PT: ameaça, esperança, maldição
Sonia Fleury | Publicado originalmente no site do Programa de Estudos Sobre Esfera Pública (EEP/EBAPE/FGV)
Joga pedra na Geni!
Joga bosta na Geni!
Ela é feita pra apanhar!
Ela é boa de cuspir!
(Chico Buarque)
A trajetória do PT confunde-se com a da própria democracia brasileira, expressa em sentimentos que misturam medo e esperança, desilusão e maldição. O PT surgiu nos estertores da ditadura fruto da reforma que criou o multipartidarismo para dividir a oposição agrupada no MDB, e imediatamente distinguiu-se dos demais por sua forte vinculação aos movimentos sociais e ao novo sindicalismo, além de absorver importantes quadros intelectuais da esquerda.
A experiência partidária no país havia sido curta (1945-1965), porém suficiente para experimentar o declínio dos partidos conservadores que representavam as elites rurais e urbanas e o crescimento expressivo do partido que representava os trabalhadores. O PTB saiu de 7% na eleição de 1945 para 29,8% em 1962.

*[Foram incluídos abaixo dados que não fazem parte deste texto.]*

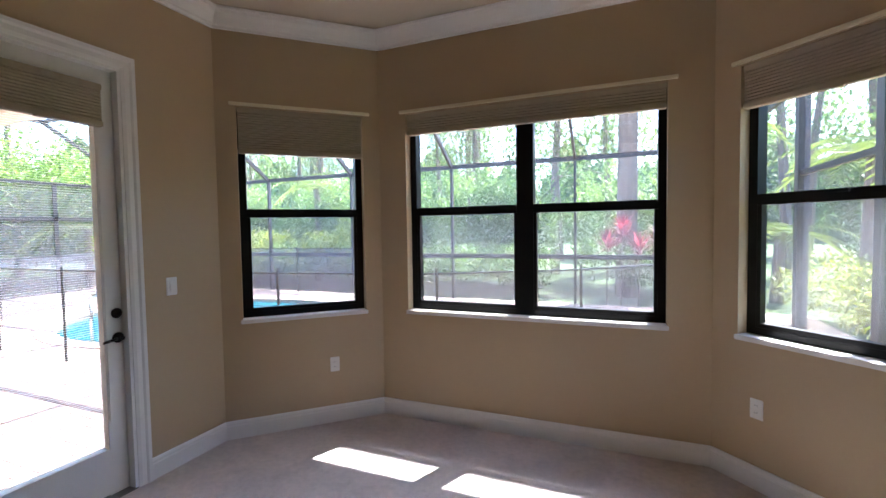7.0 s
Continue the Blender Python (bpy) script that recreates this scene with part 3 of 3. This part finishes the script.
# ---------------- closet shelves ----------------
def wire_shelf(x0, x1, yb, depth, z, rod, xb):
    root = thing("wire_shelf", pose(0, 0, 0), "dark brown ventilated wire closet shelf", "shelf", "closet shelves")
    bm = bmesh.new()
    n = int((x1 - x0) / 0.028)
    for i in range(n + 1):
        x = x0 + (x1 - x0) * i / n
        if i == 0:
            box(bm, -0.003, 0.003, -depth, -0.004, -0.004, 0.002)
            w = part("wire", bm, M_WIRE, root)
        else:
            w = new("wire", w.data)
            w.parent = root
        w.location = (x, yb, z)
    part("front_rail", B(x0, x1, yb - depth - 0.008, yb - depth + 0.004, z - 0.035, z + 0.004, bevel=0.003), M_WIRE, root)
    part("back_rail", B(x0, x1, yb - 0.012, yb - 0.003, z - 0.012, z - 0.004), M_WIRE, root)
    if rod:
        bm = bmesh.new()
        tube(bm, (x0, yb - depth + 0.03, z - 0.115), (x1, yb - depth + 0.03, z - 0.115), 0.016, 12)
        part("hanging_rod", bm, M_WIRE, root)
    for x in (xb, xb + 0.9):
        bm = bmesh.new()
        tube(bm, (x, yb - 0.004, z - 0.30), (x, yb - depth + 0.01, z - 0.03), 0.010, 8)
        part("brace", bm, M_WIRE, root)
    bm = bmesh.new()
    box(bm, x0 + 0.001, x0 + 0.012, yb - depth - 0.012, yb - 0.003, z - 0.055, z + 0.03, bevel=0.003)
    box(bm, x0 + 0.012, x0 + 0.055, yb - depth - 0.016, yb - depth + 0.03, z - 0.06, z + 0.05, bevel=0.008)
    part("end_bracket", bm, M_WIRE, root, "dark brown end bracket")
    return root


wire_shelf(1.60, 3.69, 3.71, 0.30, 2.11, False, 2.43)
wire_shelf(1.60, 3.69, 3.71, 0.30, 1.09, True, 2.34)

# ---------------- bathroom ----------------
setting("bath_floor", B(1.1, 5.3, -5.5, 0.55, -0.1, -0.012), M_PAVEJ)
TUB = thing("bathtub", pose(0, 0, 0), "white oval tub set in a tan tiled deck", "bathtub")
part("deck", B(2.16, 5.19, -5.395, -3.4, 0, 0.52, bevel=0.008), M_TUBT, TUB, "tan tiled tub deck")
part("rim", lathe([(0.40, 0.52), (0.72, 0.522), (0.74, 0.535), (0.72, 0.555), (0.66, 0.56), (0.62, 0.54), (0.5, 0.525)], 40, pose(3.4, -4.35, 0) @ Matrix.Diagonal((1.25, 0.95, 1, 1))), M_PORC, TUB, "white tub rim", True)
setting("bath_column", B(1.165, 2.155, -4.30, -3.85, 0, 1.12), M_BATH)
rug = tagged(finish("bath_mat", B(1.25, 1.80, -1.75, -0.95, -0.008, 0.006, bevel=0.004), M_TOWEL), "folded off-white bath mat on the tiles", "bath mat")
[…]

A ditadura militar interrompeu esse processo, criou o bipartidarismo e manteve o funcionamento do Congresso com constante manipulação das regras para impedir que a oposição ganhasse. Isso tem consequência até nos dias atuais. Falta identidade aos partidos, ausência de enraizamento social, com o personalismo se sobrepondo às agremiações.
Chegamos à democracia com um sistema político esquizofrênico no qual os partidos políticos são demasiadamente frágeis na sociedade e muito fortes no Congresso, o que explica o descaso dos parlamentares para com os eleitores e sua subserviência e cooptação pelo Executivo.

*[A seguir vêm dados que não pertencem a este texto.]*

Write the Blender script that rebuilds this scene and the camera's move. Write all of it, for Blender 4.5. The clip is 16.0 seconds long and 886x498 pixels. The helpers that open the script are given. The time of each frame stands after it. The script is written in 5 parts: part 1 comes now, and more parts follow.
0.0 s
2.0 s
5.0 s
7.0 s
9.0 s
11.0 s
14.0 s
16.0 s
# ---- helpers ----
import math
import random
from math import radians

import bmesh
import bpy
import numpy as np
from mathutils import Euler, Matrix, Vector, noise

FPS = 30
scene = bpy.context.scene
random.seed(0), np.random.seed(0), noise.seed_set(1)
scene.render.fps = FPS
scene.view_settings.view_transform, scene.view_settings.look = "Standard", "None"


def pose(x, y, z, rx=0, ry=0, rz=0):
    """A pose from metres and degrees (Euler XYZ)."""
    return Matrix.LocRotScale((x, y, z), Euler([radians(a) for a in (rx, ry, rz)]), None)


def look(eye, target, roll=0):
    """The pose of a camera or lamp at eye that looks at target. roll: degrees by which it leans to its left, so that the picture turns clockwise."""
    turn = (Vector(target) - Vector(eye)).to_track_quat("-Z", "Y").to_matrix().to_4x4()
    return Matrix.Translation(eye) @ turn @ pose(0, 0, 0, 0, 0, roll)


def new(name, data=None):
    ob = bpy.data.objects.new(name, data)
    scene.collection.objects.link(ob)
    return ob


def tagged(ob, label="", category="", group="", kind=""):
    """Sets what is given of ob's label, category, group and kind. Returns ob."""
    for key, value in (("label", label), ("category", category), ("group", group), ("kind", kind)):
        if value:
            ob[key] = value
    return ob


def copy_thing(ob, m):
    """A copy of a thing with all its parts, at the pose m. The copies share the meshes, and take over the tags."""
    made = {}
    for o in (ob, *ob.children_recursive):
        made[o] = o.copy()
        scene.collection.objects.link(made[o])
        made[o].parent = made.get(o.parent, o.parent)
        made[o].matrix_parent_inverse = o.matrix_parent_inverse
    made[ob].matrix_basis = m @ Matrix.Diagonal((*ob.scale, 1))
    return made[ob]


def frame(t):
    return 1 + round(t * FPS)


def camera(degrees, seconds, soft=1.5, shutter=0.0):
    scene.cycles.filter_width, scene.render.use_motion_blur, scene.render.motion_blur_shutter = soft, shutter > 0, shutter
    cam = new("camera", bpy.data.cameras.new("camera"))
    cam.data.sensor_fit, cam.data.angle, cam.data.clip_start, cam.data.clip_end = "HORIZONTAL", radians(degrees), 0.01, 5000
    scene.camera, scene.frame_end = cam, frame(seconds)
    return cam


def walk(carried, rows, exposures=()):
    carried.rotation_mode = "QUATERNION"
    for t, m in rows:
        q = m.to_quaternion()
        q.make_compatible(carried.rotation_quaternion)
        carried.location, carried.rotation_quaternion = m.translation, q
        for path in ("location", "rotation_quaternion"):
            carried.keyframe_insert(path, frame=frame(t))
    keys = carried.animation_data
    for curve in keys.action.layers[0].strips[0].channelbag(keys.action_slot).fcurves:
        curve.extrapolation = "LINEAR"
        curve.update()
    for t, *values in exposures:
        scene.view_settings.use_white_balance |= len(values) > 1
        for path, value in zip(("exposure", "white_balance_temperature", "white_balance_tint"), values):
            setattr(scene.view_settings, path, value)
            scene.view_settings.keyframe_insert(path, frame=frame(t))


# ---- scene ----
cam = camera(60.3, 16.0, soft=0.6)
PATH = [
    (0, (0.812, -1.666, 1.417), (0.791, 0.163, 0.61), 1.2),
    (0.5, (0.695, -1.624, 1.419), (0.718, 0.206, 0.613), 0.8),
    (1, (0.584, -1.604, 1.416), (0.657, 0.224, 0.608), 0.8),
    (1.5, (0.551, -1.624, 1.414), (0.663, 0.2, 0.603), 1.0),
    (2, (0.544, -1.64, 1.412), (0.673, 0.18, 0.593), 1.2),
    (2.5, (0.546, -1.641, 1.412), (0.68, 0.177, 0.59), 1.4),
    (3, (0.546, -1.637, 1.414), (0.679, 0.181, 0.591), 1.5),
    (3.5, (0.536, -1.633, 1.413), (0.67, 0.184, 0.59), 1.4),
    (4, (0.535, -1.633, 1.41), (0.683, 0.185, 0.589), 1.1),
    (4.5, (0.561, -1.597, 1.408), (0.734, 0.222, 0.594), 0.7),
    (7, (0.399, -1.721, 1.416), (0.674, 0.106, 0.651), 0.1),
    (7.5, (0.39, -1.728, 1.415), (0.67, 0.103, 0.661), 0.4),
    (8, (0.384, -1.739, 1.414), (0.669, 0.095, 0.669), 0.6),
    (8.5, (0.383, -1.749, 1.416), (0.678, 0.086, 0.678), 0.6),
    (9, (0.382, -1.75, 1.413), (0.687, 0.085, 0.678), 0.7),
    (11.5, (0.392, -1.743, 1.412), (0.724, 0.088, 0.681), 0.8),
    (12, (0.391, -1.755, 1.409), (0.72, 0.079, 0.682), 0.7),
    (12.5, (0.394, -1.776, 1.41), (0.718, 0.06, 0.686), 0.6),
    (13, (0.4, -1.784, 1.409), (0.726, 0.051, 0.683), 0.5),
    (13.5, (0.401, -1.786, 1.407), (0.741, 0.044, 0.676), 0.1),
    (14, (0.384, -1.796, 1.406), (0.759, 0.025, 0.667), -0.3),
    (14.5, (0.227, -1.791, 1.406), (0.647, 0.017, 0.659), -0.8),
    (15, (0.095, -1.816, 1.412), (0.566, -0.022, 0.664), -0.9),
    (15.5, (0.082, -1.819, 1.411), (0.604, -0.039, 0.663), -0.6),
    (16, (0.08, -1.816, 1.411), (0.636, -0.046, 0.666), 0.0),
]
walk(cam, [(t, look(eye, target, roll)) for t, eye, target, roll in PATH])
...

O PT foi o único partido, desde 1980 até agora, capaz de capitalizar a dinâmica societária de organização de movimentos sociais em luta pelos direitos da cidadania. Apesar do medo dos conservadores, o Partido cresceu e criou uma identidade em defesa dos trabalhadores excluídos. Mobilizou a esperança e a energia de militantes em torno da ética na política, do primado dos direitos humanos e sociais, da luta pela inclusão social dos marginalizados, da construção de uma democracia deliberativa. Ao discurso ideológico de esquerda, arrogante e aguerrido, foram sendo acrescentadas novas práticas administrativas de governos locais que geraram importantes inovações na administração pública. As disputas da Presidência pelo carismático Lula foram seguidas pelo progressivo branqueamento das bandeiras vermelhas e pelo pragmatismo nas alianças, tornando-o mais aceitável para elites e massas.

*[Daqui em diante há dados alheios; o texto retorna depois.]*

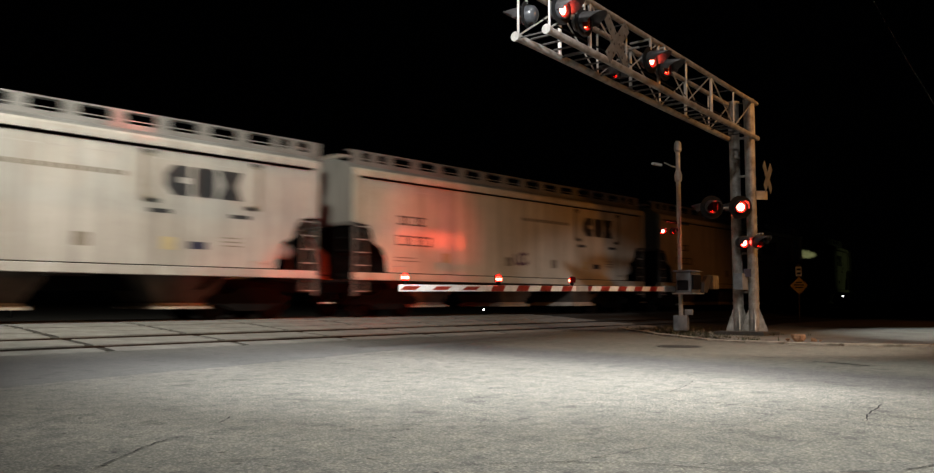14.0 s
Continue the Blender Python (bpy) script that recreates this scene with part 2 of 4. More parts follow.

Os governos do PT tiveram como características a retomada do desenvolvimento com inclusão social, mesmo que isso tenha representado abrir mão das propostas ambientalistas ao deserdar setores tradicionalmente representados pelo partido, como indígenas, sem-terra e ribeirinhos. O sucesso econômico, pela primeira vez conjugado com o regime democrático e com a orientação política de inclusão social foi apoiado por empresários, banqueiros e pela chamada Nova Classe Média.
Porém, as elites econômicas que toleraram o partido no governo nunca lhe foram fiéis e a classe média tradicional deixou de apoiar o partido, assustada com os efeitos da estratificação social promovida, entrincheirando-se em um conservadorismo moralizador anti-corrupção. Sobraram as centrais sindicais e o povão, beneficiado pelas políticas assistenciais e, sobretudo, pelo aquecimento do mercado de trabalho e aumento do salário mínimo.
A maldição ocorre na conjuntura atual de recessão econômica, explosão de sucessivos escândalos de corrupção, cruzada midiática pela criminalização do Partido e da Presidente. Adicionalmente, a adoção de medidas de ajuste ameaçam os direitos adquiridos pelos pobres deixam a militância perplexa, o que retira o apoio dos seus eleitores. Nessas condições, a ênfase na punição dos corruptos se sobrepõe a medidas que visam impedir sua ocorrência e a criminalização exclusiva do PT impede que se discuta a falência do sistema eleitoral e partidário atual e aprofundemos as reformas democráticas. Impede até mesmo a refundação do PT.
Não há vozes de oposição que defendam a democracia nem lideranças do governo que indiquem a direção consequente para a saída da crise econômica com a preservação das conquistas sociais. Enfim, o vazio deixado pela ausência de lideranças políticas tende a ser ocupado por oportunistas e golpistas.